Phelps arrested Thursday in Maryland
Six-time Olympic champion swimmer Michael Phelps apologized Monday for his arrest last week on charges of driving under the influence in Salisbury, Md.
"I made a mistake and I wanted to share my feelings about it," Phelps said in a statement. "Getting into a car with anything to drink is wrong. It's dangerous and it's unacceptable. I'm 19, but was taught that no matter how old you are, you take responsibility for actions, which I will do.
"I'm extremely sorry."
A state trooper observed Phelps fail to heed a stop sign in his 2005 SUV in Salisbury at approximately 11:50 p.m. Thursday, according to a statement released by state police.

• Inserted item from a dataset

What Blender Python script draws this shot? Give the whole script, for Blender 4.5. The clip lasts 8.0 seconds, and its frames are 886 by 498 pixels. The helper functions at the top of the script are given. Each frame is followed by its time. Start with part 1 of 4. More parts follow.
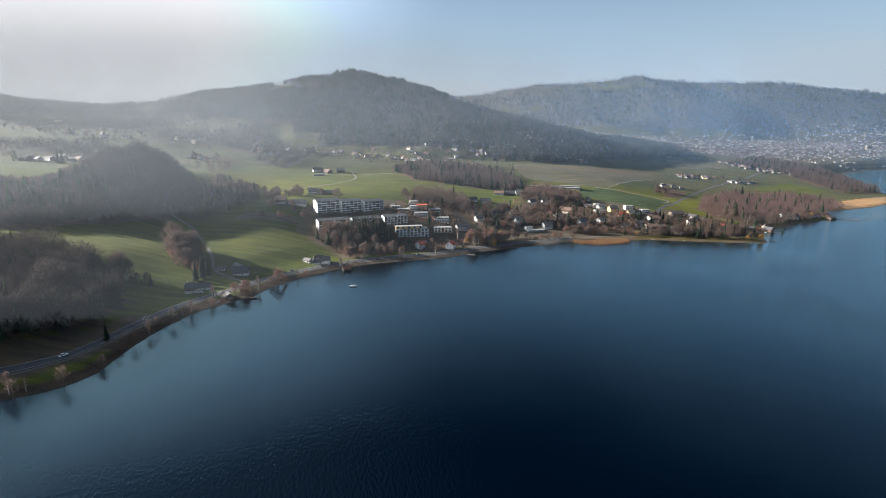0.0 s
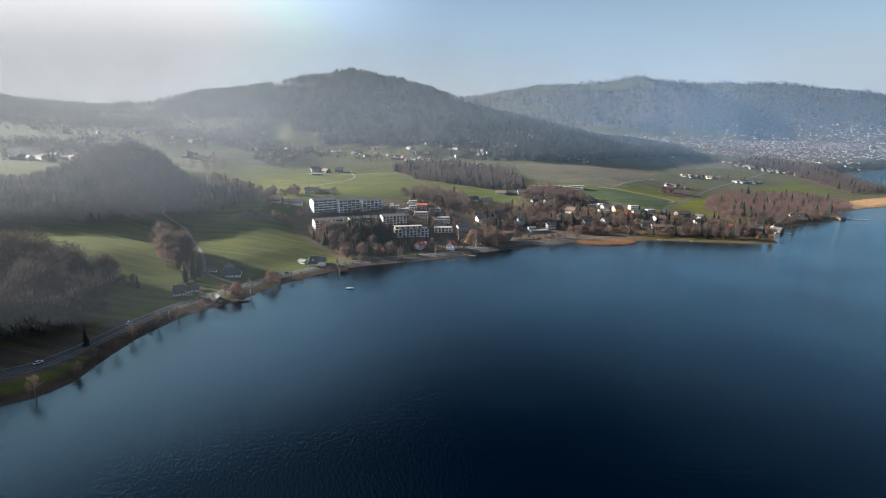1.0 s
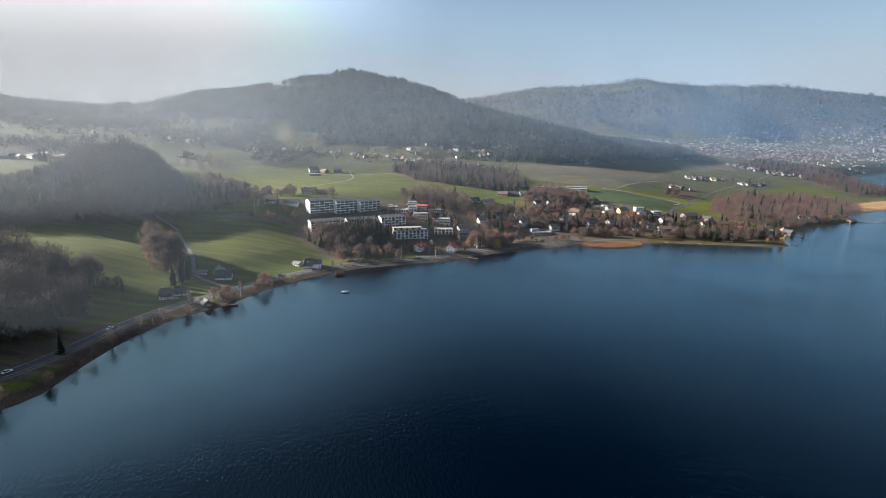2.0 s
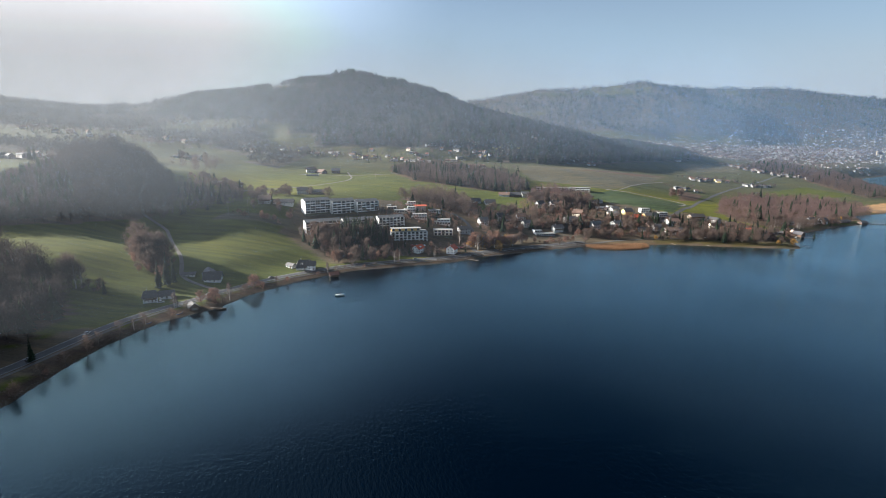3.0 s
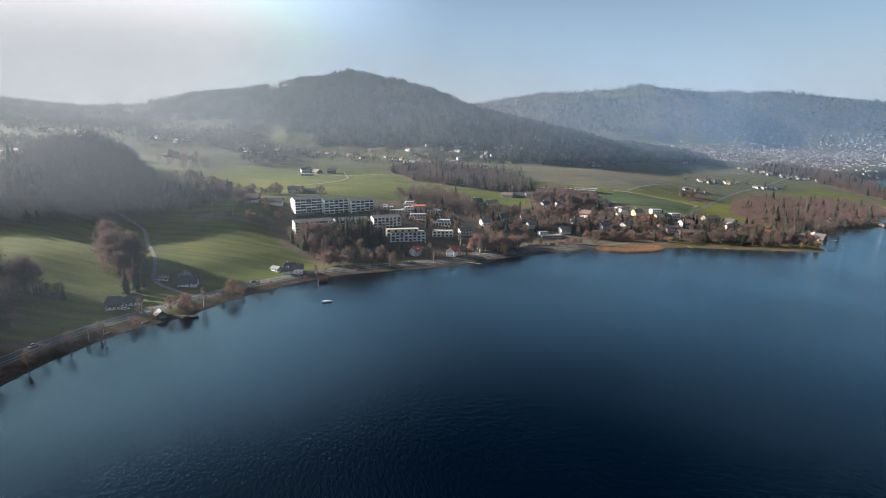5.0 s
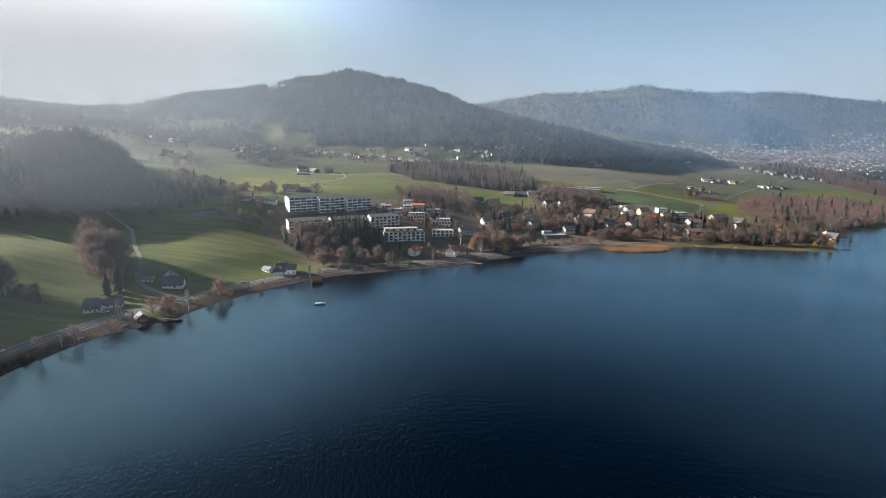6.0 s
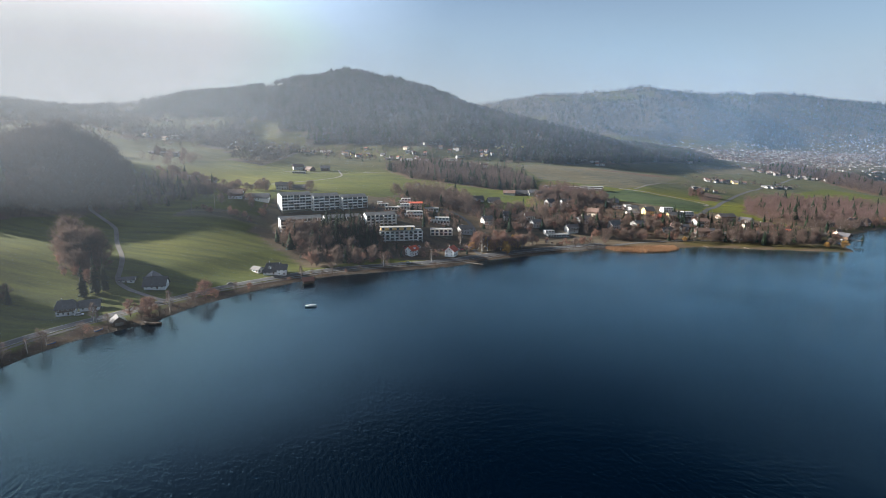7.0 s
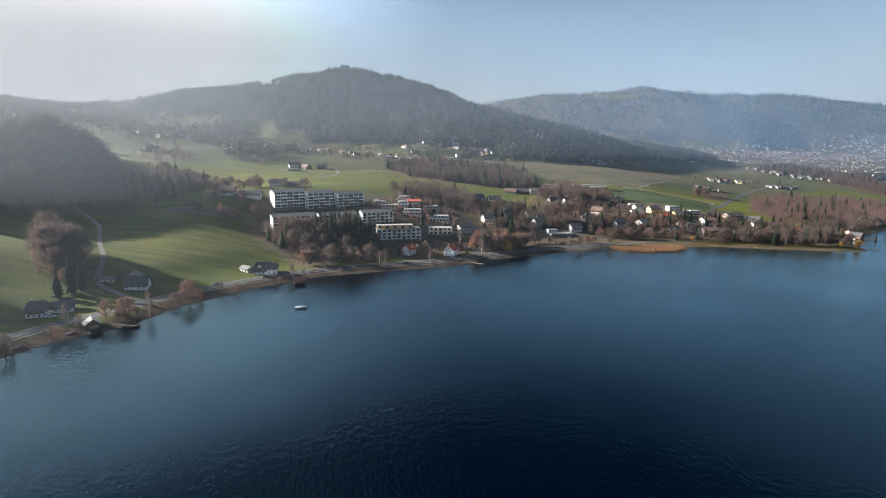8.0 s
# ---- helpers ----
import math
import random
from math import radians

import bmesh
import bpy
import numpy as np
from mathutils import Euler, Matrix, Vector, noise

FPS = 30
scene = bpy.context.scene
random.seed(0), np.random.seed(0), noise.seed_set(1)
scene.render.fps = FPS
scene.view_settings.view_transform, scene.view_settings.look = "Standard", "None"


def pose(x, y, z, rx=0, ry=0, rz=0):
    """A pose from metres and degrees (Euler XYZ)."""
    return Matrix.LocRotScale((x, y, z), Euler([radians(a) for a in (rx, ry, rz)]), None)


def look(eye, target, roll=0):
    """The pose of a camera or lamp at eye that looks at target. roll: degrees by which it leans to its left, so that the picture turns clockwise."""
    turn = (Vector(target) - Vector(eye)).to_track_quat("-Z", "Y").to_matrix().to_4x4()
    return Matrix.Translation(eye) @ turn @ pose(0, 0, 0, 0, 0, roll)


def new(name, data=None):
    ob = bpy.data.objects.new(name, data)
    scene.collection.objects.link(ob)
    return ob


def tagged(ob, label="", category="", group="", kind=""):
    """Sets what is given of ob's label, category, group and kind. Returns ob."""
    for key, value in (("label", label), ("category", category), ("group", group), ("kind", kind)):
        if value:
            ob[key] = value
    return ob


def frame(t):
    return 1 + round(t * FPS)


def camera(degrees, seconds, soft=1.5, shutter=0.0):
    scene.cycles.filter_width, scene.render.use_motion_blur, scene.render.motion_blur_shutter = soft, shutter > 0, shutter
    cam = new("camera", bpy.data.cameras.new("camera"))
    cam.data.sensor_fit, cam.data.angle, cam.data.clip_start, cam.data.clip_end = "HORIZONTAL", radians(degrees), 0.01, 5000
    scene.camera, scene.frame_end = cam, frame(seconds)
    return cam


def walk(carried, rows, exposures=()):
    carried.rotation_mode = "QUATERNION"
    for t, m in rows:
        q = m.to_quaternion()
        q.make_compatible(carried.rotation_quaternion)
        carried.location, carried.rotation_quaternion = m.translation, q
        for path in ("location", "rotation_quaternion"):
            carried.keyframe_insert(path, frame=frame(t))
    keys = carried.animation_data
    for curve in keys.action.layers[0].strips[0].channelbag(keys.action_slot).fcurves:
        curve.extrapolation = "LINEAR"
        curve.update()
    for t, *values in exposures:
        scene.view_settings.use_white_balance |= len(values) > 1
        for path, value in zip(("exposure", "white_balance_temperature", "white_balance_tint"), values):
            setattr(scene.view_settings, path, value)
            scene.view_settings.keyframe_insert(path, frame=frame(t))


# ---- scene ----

Police cited Phelps for driving under the influence of alcohol, driving while impaired for alcohol, violation for a license restriction and failure to obey a traffic control device.
After signing the traffic citations, Phelps was released at approximately 1 a.m. Friday into the custody of a friend, police said. There were two other unnamed individuals in the vehicle at the time of Phelps' arrest. According to a news release, Phelps was fully cooperative with police.
"At first, I was kind of angry," Phelps' coach Bob Bowman told ESPN The Magazine's Eric Adelson. "I wanted to make sure he was OK. Then I got really angry. He had everything going for him. Such a lapse in judgment. I'm sorry for everyone who supported him, which is everyone. He let himself down; he let us all down."
Police did not give specific details of Phelps' alcohol content, although the legal limit is .08 in Maryland for someone 21 or older. Any statements or observations from the arresting trooper or results of tests were considered evidence and would not be discussed pending court proceedings, police said. Phelps, who is from Baltimore, will have to appear in court at a future date, where he can decide whether to enter a plea or go to trial.
Phelps, wearing a Baltimore Ravens
jersey, was introduced to the crowd before the team's game Sunday night.
"To the best of my knowledge, this is an isolated incident," said Bowman, who began coaching at Michigan this fall. "Clearly there's a price to be paid legally. I would hope that he's going to use this and turn it into a positive so that other people can learn from his mistakes. My great hope is that he can be a stronger person and a better person and get back on track to do the things he's born to do."
Phelps won a record-tying eight medals, including six golds, at the Athens Games in August.
After years of intense training, Phelps has had to adjust to a life in transition. He plans to attend Michigan next semester, where he'll be ineligible to compete at that level. In the meantime, he pulled out of Worlds in October with a back injury that reminded him of the lumbar-spine problem that ended his sister's career. Bowman believes Phelps will fully recover, but Phelps has swam less over the past month than he has in more than a decade. Phelps visited Ann Arbor last weekend to see a Michigan football game, and he told Bowman he was "tired of not having a routine."
"It's so out of character, that's what's so sad about it," Bowman said. "The Michael you saw in Athens was the real Michael. That was no act. That's Michael."